How to Align Culture and Values
Someone recently asked me, “What’s the difference between values and culture?” Good question.
Here was my response:
Relevant and meaningful values set the strategic direction of an organization, and influence the culture by establishing expected behaviors. The opposite is not true.
But if decisions and behaviors occur that are not aligned with the values, then the culture is not yet aligned either. When this happens employees (and customers) view the values as fake and worthless.
Additionally, all organizations have a culture (good and not-so-good), which generally reflects what the people in power value. But not all organizations have well-defined or even stated values. (Note: when leaders reject the idea of having stated values it’s often because it means they have to give up some of their power).

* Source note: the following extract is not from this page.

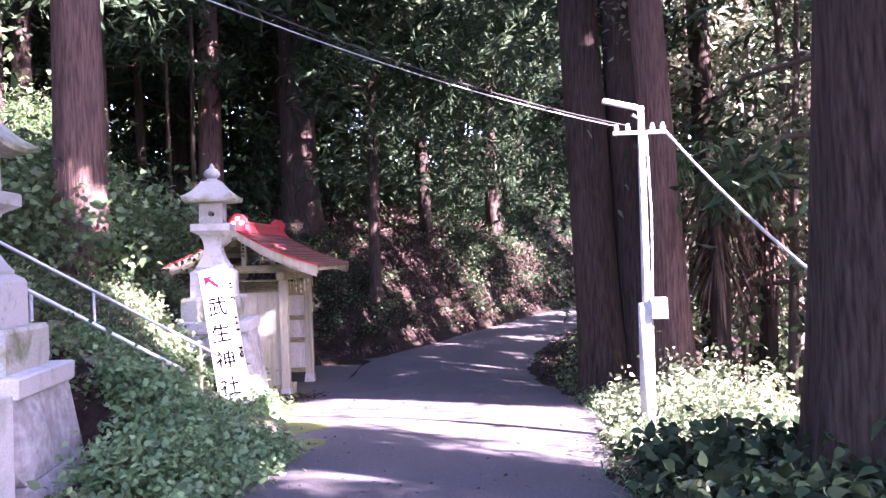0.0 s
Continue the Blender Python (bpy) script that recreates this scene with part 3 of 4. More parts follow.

In spite of the difference, the question remains: How can culture be aligned with the values?
Aligning Culture and Values
There are four key items required to align culture and values:
- Everyone is impacted. Values need to be integrated into every level of the organization, from C-Level executives to sales, marketing, operations, HR, and even to part-time employees. They also need to be incorporated into the hiring process, as well as the process for firing or reprimanding an employee and/or contractor.
- People held accountable. The most effective method is when employees keep each other accountable (i.e. when one employee says to another “You might like to do that, but you can’t do that here!”). Leaders then need to acknowledge and reward good behavior, and correct or reprimand individuals when they violate the stated values (this applies to the leaders as well!).
- Ongoing communication. Values need to be clearly defined and reinforced through multiple mediums, such as:
- The company’s website, including the About page and Careers page.
- The code of Business Conduct document(s).
- The organization’s Annual Report.
- Corporate Sustainability Reports.
- Employee handbooks and onboarding documents.
- Posters in meeting rooms to remind employees of the stated values.
- Visible in marketing. Stated values need to be incorporated in an organization’s marketing and promotional activities, specifically in the messaging. This way not only employees know what they are expected to deliver but customers know what they can expect to receive (e.g. how Volvo promotes its key differentiating value of safety).
Bottom line: Aligning culture and values is about aligning employee behavior with the organization’s key priorities. The best way to ensure everyone shares the same priorities is to have people who share the same values.